Light-Touch Broadband Reclassification Gets More Support

In the wake of the D.C. Circuit’s opinion in Comcast v. FCC, the FCC faces a difficult decision. Behind door No. 1 is reclassification, which will require the agency to tackle head-on stiff political opposition from broadband carriers. Behind door No. 2 is the empty shell of ancillary authority, which will risk further court losses and ultimately a tarnished legacy. The Washington Post reports that FCC Chairman Genachowski is leaning towards Door No. 2, which many people believe would be a mistake.

We’ve made no secret of our advice for the Chairman: Reclassification is the best option if he wants to empower the FCC to promote universal and open broadband infrastructure and to protect Internet users.

Seemingly unwilling to address the merits of reclassification through a full and transparent proceeding at the FCC, industry incumbents and their astroturf allies are doing everything in their power to force the option off the table completely. They’re trying to make reclassification out to be some drastic and heavy handed move by the FCC. We’ve responded to the substance of their arguments already. Unconvincing on the merits, another of their tricks is to paint progressive public interest groups as extremists and outliers, rather than as a voice for the nearly 250,000 Americans who have spoken up to tell the FCC to act on reclassification.

And now, plenty of others are jumping on the bandwagon. The FCC just collected reply comments in its open proceeding on preserving the open Internet. Among non-broadband service providers, many filers demonstrated substantial support for reclassification.

Take the Center for Democracy and Technology (CDT), a well known nonpartisan D.C. public policy organization. CDT is generally a vocal opponent of FCC regulation of the Internet. Yet, CDT supports reclassification as a tool for the FCC to establish its authority over broadband services. As CDT points out, reclassification “would not require a heavy-handed, backward-looking regulatory regime” thanks to the FCC’s forbearance power. CDT gets it right: reclassification is a balanced exercise of FCC authority over the infrastructure, not in any way a broad power grab over the Internet.

The National Association of State Utility Consumer Advocates (NASUCA), strongly supports Title II reclassification as the best path forward. NASUCA emphasizes that the FCC’s open Internet proceeding (and broadband agenda writ large) is about the communications infrastructure itself, and that Title II classification would make this clear. NASUCA notes, “A direct Title II approach would make clear that the Commission was not regulating the Internet, i.e., the content carried on the wires, but merely the wires themselves, i.e., the underlying transmission network or physical layer.”
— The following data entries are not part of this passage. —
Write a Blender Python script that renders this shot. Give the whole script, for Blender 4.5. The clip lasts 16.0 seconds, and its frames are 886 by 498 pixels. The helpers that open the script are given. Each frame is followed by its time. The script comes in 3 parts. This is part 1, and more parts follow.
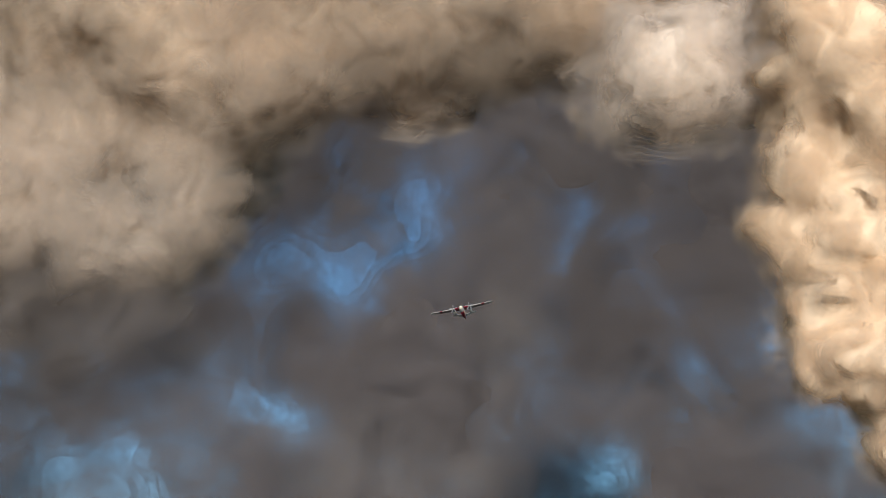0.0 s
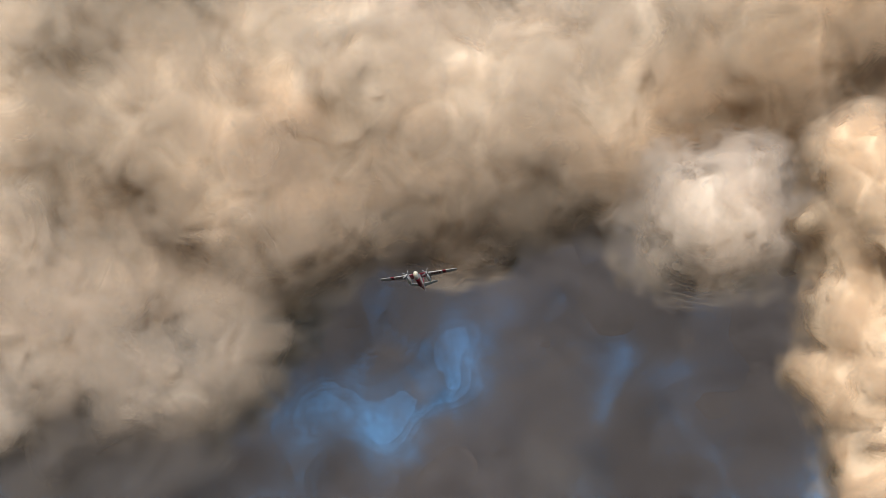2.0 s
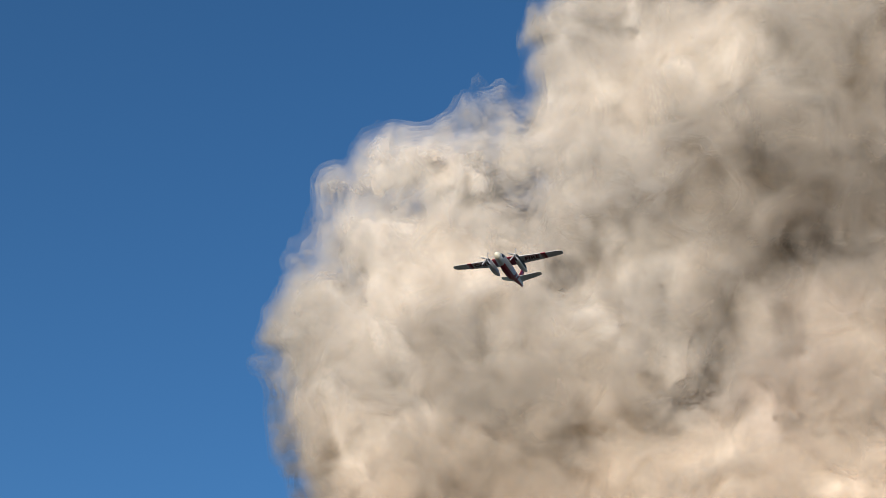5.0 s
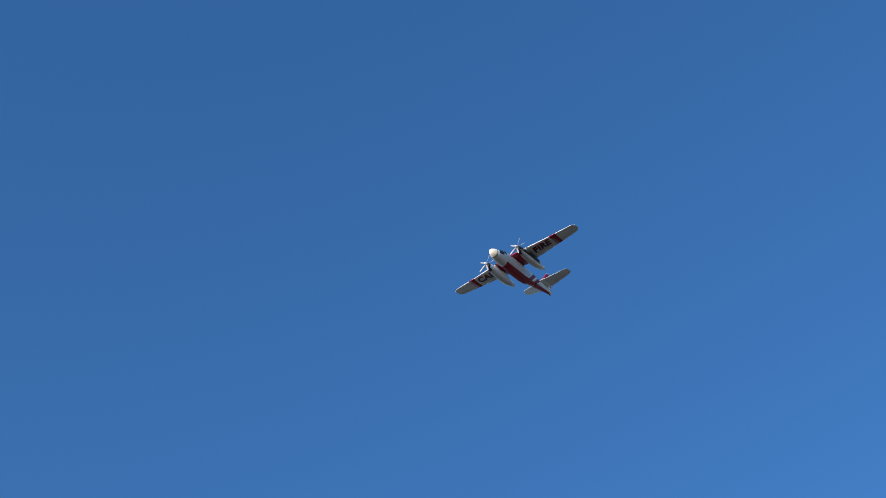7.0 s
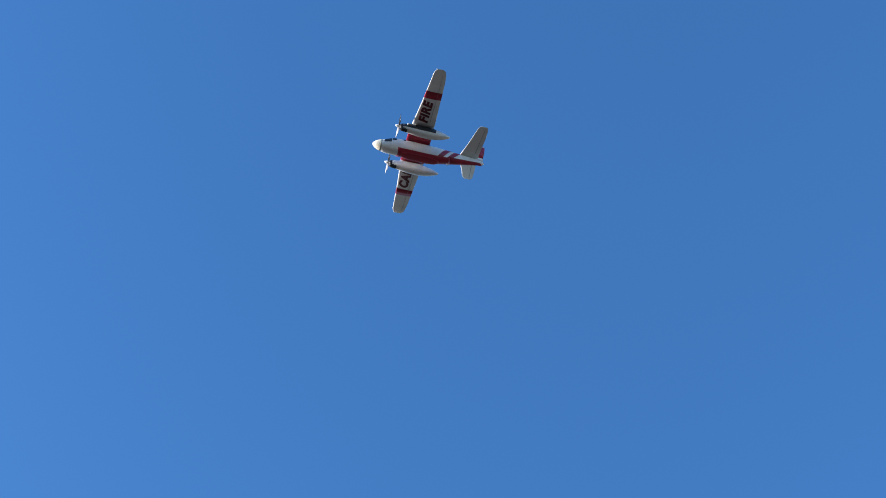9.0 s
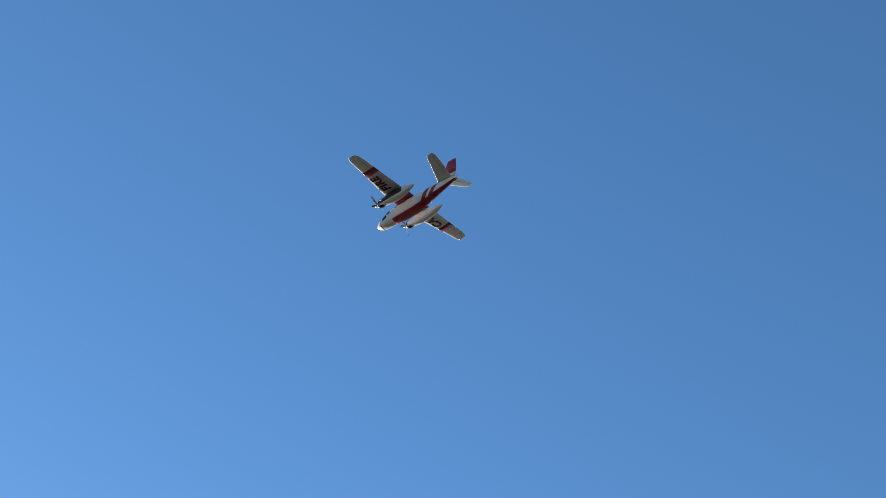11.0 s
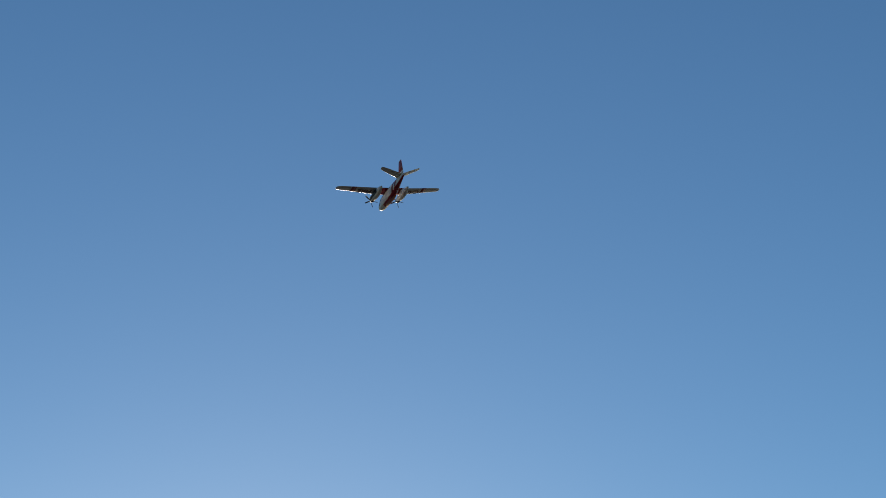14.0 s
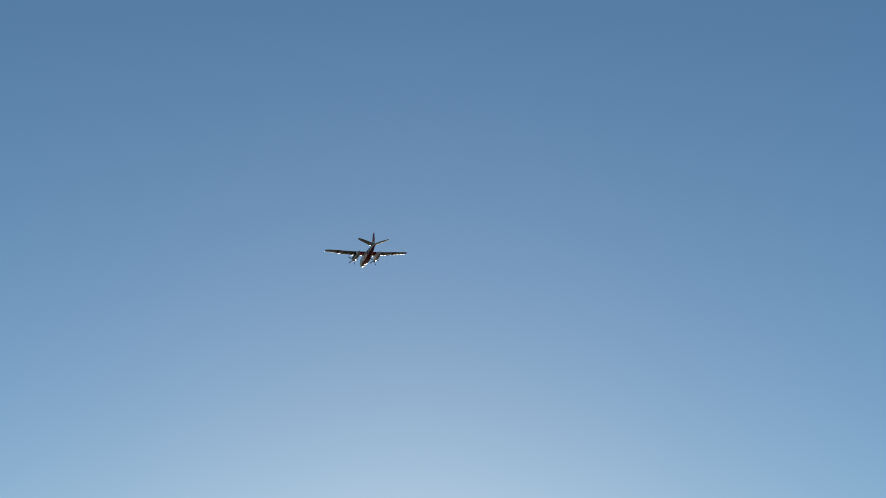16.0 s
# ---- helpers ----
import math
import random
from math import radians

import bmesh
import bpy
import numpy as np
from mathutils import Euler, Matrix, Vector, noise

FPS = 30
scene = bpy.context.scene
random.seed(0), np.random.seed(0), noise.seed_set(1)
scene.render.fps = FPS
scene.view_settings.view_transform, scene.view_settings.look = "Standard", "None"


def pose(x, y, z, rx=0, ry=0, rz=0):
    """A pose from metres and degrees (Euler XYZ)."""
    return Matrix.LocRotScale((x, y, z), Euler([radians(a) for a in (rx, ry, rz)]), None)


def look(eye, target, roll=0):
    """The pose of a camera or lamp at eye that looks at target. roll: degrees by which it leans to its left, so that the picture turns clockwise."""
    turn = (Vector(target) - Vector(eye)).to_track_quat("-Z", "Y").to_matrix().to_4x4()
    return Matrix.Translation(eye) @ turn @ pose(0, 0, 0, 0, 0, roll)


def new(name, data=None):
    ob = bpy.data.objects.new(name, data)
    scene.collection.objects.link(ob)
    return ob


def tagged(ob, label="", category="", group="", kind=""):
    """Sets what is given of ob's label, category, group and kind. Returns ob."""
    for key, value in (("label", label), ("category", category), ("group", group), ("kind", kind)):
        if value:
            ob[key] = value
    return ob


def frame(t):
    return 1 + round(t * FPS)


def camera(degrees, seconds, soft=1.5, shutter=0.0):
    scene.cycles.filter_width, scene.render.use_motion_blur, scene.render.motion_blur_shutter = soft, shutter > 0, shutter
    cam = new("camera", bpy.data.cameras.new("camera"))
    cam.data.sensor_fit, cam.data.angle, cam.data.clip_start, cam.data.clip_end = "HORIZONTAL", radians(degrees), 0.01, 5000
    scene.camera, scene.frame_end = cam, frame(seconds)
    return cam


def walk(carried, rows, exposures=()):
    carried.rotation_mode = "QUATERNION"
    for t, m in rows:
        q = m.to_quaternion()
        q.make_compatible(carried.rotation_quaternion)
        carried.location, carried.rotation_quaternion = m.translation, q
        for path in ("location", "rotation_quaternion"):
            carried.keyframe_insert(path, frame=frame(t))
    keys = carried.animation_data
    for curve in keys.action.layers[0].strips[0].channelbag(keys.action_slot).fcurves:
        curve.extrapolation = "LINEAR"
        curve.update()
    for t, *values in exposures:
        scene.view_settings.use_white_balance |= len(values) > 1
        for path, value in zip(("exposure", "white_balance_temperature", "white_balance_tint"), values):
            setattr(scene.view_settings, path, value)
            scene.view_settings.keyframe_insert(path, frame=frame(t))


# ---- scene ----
import itertools

EYE = Vector((0, 0, 1.65))
SUN_AZ, SUN_EL = -175.0, 9.5


def bearing(az, el, d=1.0):
    """A point d metres from the eye; az in degrees to the right of +Y, el above the horizon."""
    a, e = radians(az), radians(el)
    return EYE + d * Vector((math.sin(a) * math.cos(e), math.cos(a) * math.cos(e), math.sin(e)))


# ---- camera: a phone in the hand of someone who stands still and turns ----
cam = camera(30.26, 16.0, soft=0.9)
TURNS = [
    (0.0, 0.02, 16.84, -0.78),
    (0.5, 0.37, 16.31, -0.75),
    (1.0, -0.12, 18.69, -0.44),
    (1.5, -0.54, 21.22, -0.63),
    (2.0, -1.38, 22.05, -0.57),
    (2.5, -2.92, 22.61, 0.21),
    (3.0, -4.06, 24.05, -0.62),
    (3.5, -4.68, 26.14, -0.12),
    (4.0, -6.96, 29.83, 1.34),
    (4.5, -11.96, 33.85, 1.16),
    (5.0, -15.98, 37.72, 0.96),
    (5.2, -17.14, 39.42, 0.43),
    (5.7, -21.15, 43.18, -0.50),
    (6.2, -26.01, 47.19, -1.42),
    (6.7, -32.11, 51.40, -2.35),
    (7.1, -38.24, 54.86, -3.08),
    (7.5, -45.91, 58.37, -3.82),
    (8.0, -54.33, 62.46, -4.49),
    (8.5, -67.88, 62.89, 0.44),
    (9.0, -84.10, 62.24, 5.86),
    (9.5, -98.70, 63.81, 8.47),
    (10.0, -117.44, 60.42, 7.80),
    (10.5, -132.01, 55.91, 7.12),
    (11.0, -142.89, 51.02, 6.45),
    (11.4, -149.61, 47.16, 5.91),
    (11.8, -155.10, 43.58, 5.37),
    (12.0, -157.00, 41.46, 3.38),
    (12.5, -159.20, 35.31, -0.04),
    (13.0, -163.06, 31.38, -1.76),
    (13.5, -167.09, 29.84, -1.41),
    (14.0, -168.13, 28.69, -1.19),
    (14.5, -168.90, 26.92, -1.13),
    (15.0, -170.57, 24.43, -1.55),
    (15.5, -173.18, 23.47, -0.07),
    (16.0, -173.93, 23.16, 0.43),
]
walk(cam, [(t, look(EYE, bearing(az, el), roll)) for t, az, el, roll in TURNS],
     exposures=((0, 0.2, 5850, 10), (4.0, 0.3, 5850, 10), (5.2, 0.25, 5750, 10), (7.3, 1.08, 5500, 15), (9.5, 1.53, 5700, 15),
                (12, 0.76, 6650, 11), (14, 0.08, 6500, 10), (15, -0.08, 6950, 10), (16, -0.08, 6950, 10)))

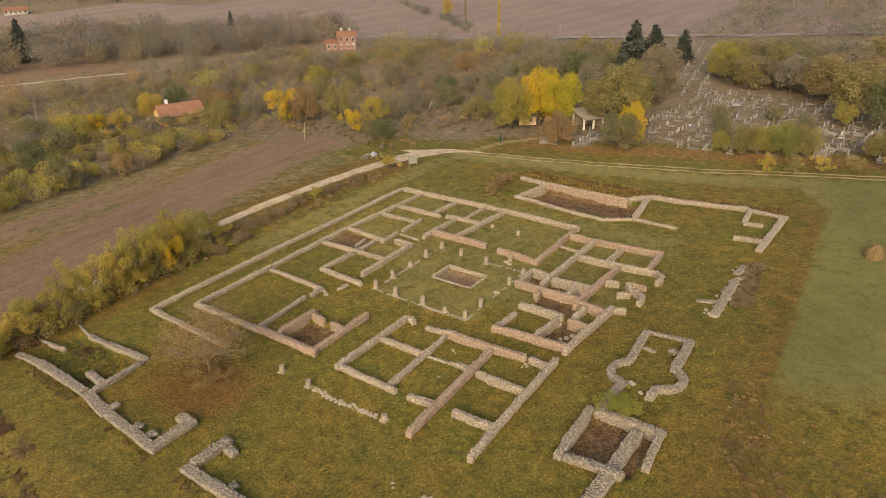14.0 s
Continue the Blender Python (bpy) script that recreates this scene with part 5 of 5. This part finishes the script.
def grave(x, y, turn, kind, scale=1.0):
    t = thing("grave", ("grave with an upright headstone and a stone kerb", "grave with an upright headstone on a plinth", "grave with a headstone and a flat slab")[kind], "grave", "graves of the graveyard", "",
              Matrix.Translation((x, y, gz(x, y))) @ pose(0, 0, 0, random.uniform(-4, 4), random.uniform(-4, 4), turn) @ Matrix.Diagonal((scale, scale, scale, 1)))
    part("headstone", HEADS[random.randrange(5)], None, t)
    part("plinth", PLINTH, None, t)
    if kind == 0:
        part("kerb", KERB, None, t)
    elif kind == 2:
        part("slab", SLAB, None, t)


rngg = random.Random(4)
spots = []
for ix in range(14):
    for iy in range(36):
        gy_ = 62.3 + ix * 0.75 + iy * 1.45 + rngg.uniform(-0.3, 0.3)
        gx_ = -8 + ix * 4.5 + 0.11 * (gy_ - 62) + rngg.uniform(-0.22, 0.22)
        if rngg.random() < 0.8 and gy_ < 115 - 0.9 * ix and not (gx_ < 0 and gy_ < 64):
            spots.append((gx_, gy_))
for gx_, gy_ in list(spots):
    if rngg.random() < 0.4:
        spots.append((gx_ + 1.75 + rngg.uniform(-0.25, 0.25), gy_ + rngg.uniform(-0.5, 0.5)))
spots.sort(key=lambda p: p[1])
for gx_, gy_ in spots[:280]:
    grave(gx_, gy_, 82 + rngg.uniform(-8, 8) if rngg.random() < 0.85 else rngg.uniform(0, 20), rngg.choice((0, 0, 0, 1, 1, 1, 2)), rngg.uniform(0.7, 1.05))
for k in range(6):
    grave(-15 + k * 1.7, 64.5 + (k % 2) * 3.0, 85, 0, 1.15)
for k in range(7):
    grave(-12.6 + 0.16 * k, 58.4 + k * 1.25, 80, 0, 1.15)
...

The Broadband Institute of California also filed in strong support of reclassification, explaining in detail the history of regulation at the FCC and the changed circumstances since the initial deregulation. Their filing explains why reclassification is not merely one option, but is in fact the best.

Technology companies and technology trade associations are joining the party, too. These businesses have a very clear agenda: They want to protect the Internet, not to regulate it. The Computer & Communications Industry Association puts it clearly: “The most sensible and even-handed action that the Commission can take is to apply Title II telecommunications law to the transmission component of Internet access service.” COMPTEL, which bills itself as the “leading industry association representing communications service providers and their supplier partners,” believes that the FCC could still proceed under Title I, but says that reclassification would “clearly reestablish jurisdiction” to preserve the open Internet and promote competition. Google takes a similar approach, supporting reclassification among other options, and asking the Commission to use its full authority and pursue whichever path is “most sustainable legally.”

Reclassification is the “light touch” framework, the right approach to protect the open Internet and advance the policy goals of the National Broadband Plan, and to preserve the FCC’s (Congressionally-sanctioned) authority over the dominant communications infrastructure of our time.